Hong Kong stocks sink as Ukraine war damages nuclear plant while Bilibili plunges 12 per cent on widening losses
- Benchmark index heads for a third week of losses for the worst streak this year, as war in Ukraine escalates with a hit on nuclear power plant
- Leading trio of Alibaba, Tencent and Meituan crash by 3.7 per cent to 4.9 per cent as tech benchmark tumbles almost 4 per cent; Bilibili plunges 12 per cent
Hong Kong stocks tumbled, heading for a third week of losses, after an escalation in the Russia-Ukraine war caused damages to Europe’s biggest nuclear power plant.
The Hang Seng Index sank 2.5 per cent to 21,901.64 as of 1.54pm local time, taking the five-day decline to 4 per cent. The three-week retreat is the longest streak since December. The Tech Index plunged 3.9 per cent, while China’s Shanghai Composite Index dropped 0.9 per cent.
Twelve index members including Hong Kong Exchanges and Clearing and AAC Technologies fell to new one-year lows, according to Bloomberg data. Alibaba Group Holding, Tencent Holdings and Meituan lost by 3.7 per cent to 4.9 per cent. Concerns about Beijing tightening its grip on the industry have added to the poor sentiment.
Japan’s Nikkei 225 slumped almost 3 per cent, leading losses in regional equity markets. Haven trade returned, keeping gold futures at a one-year high while crude oil futures traded near US$111 a barrel after surging past US$100 last month for the first time since 2014.

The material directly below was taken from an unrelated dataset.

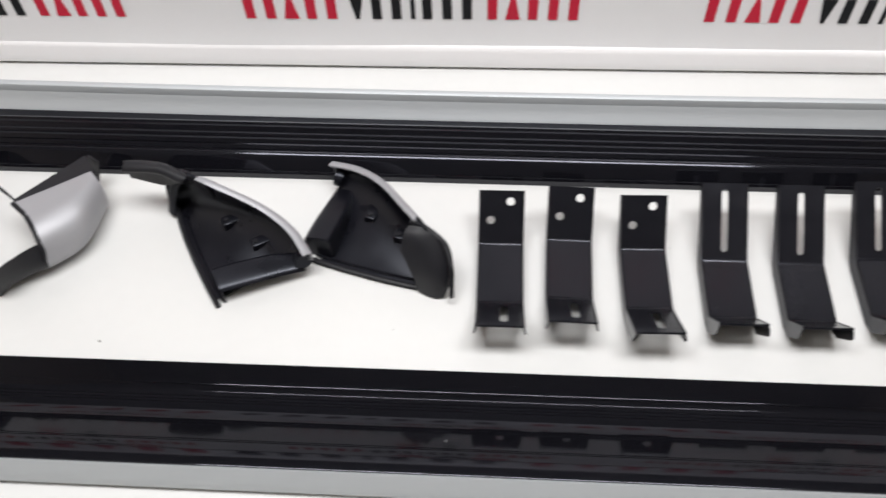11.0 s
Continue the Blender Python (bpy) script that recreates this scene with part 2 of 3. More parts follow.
def bars(x0, x1, z0, z1, shapes, mat):
    """A printed word as a row of plain upright shapes: b a bar, w a wedge, v a wedge on its point, i a thin bar."""
    pitch = (x1 - x0) / sum(0.55 if c == "i" else 1.0 for c in shapes)
    a = x0
    for c in shapes:
        p = pitch * (0.55 if c == "i" else 1.0)
        bm = bmesh.new()
        if c == "w":
            flat(bm, [(a + 0.06 * p, z0), (a + 0.80 * p, z0), (a + 0.52 * p, z1), (a + 0.34 * p, z1)])
        elif c == "v":
            flat(bm, [(a + 0.34 * p, z0), (a + 0.52 * p, z0), (a + 0.80 * p, z1), (a + 0.06 * p, z1)])
        elif c == "i":
            flat(bm, [(a + 0.24 * p, z0), (a + 0.66 * p, z0), (a + 0.66 * p, z1), (a + 0.24 * p, z1)])
        else:
            flat(bm, [(a + 0.18 * p, z0), (a + 0.66 * p, z0), (a + 0.66 * p, z1), (a + 0.18 * p, z1)])
        part("printed_bar", bm, mat, banner)
        a += p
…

“Given the intensified geopolitical tensions and jitters about a fresh round of regulatory scrutiny of the tech sector, the pressure on Hong Kong stocks remains,” said Hayman Chiu, an analyst at Cinda International in Hong Kong. The city’s stocks could test a new low, he added.
The Hang Seng Index has fallen 6.5 per cent this year, and would cap the worst quarterly start to a year since 2020. More than US$132 billion has been erased from Asia’s third-largest market in 2022, making it among the world’s cheapest.
The Zaporizhzhia Nuclear Power Plant in Ukraine, the largest in Europe, caught fire from Russian shelling on the ninth day of invasion, Ukrainian Foreign Minister Dmytro Kuleba said. President Vladimir Putin had earlier put Russia’s nuclear-capable forces on alert amid strong resistance.
“Investors are moving away from riskier assets,” said Matt Simpson, an analyst at City Index in Sydney. “The world is watching to see if things escalate. This will likely be a key theme heading into the European and US [trading] session, to see how world leaders respond.”
Video-streaming platform operator Bilibili plunged 12 per cent to a record low after fourth-quarter losses widened from a year ago. Electric-vehicle maker BYD lost 7.7 per cent after sales dropped by 5 per cent in February from a month earlier. Its Shenzhen-listed shares sank 5.4 per cent.
Bottled water maker Nongfu Spring dropped 2.2 per cent and PC maker Lenovo Group slumped 4.8 per cent before they will be added to the Hang Seng Index on March 7.
Elsewhere, traders are keeping a close watch on China’s annual political gatherings this week for clues on growth and spending targets. The political conference begins on Friday while the legislative meeting kicks off on Saturday.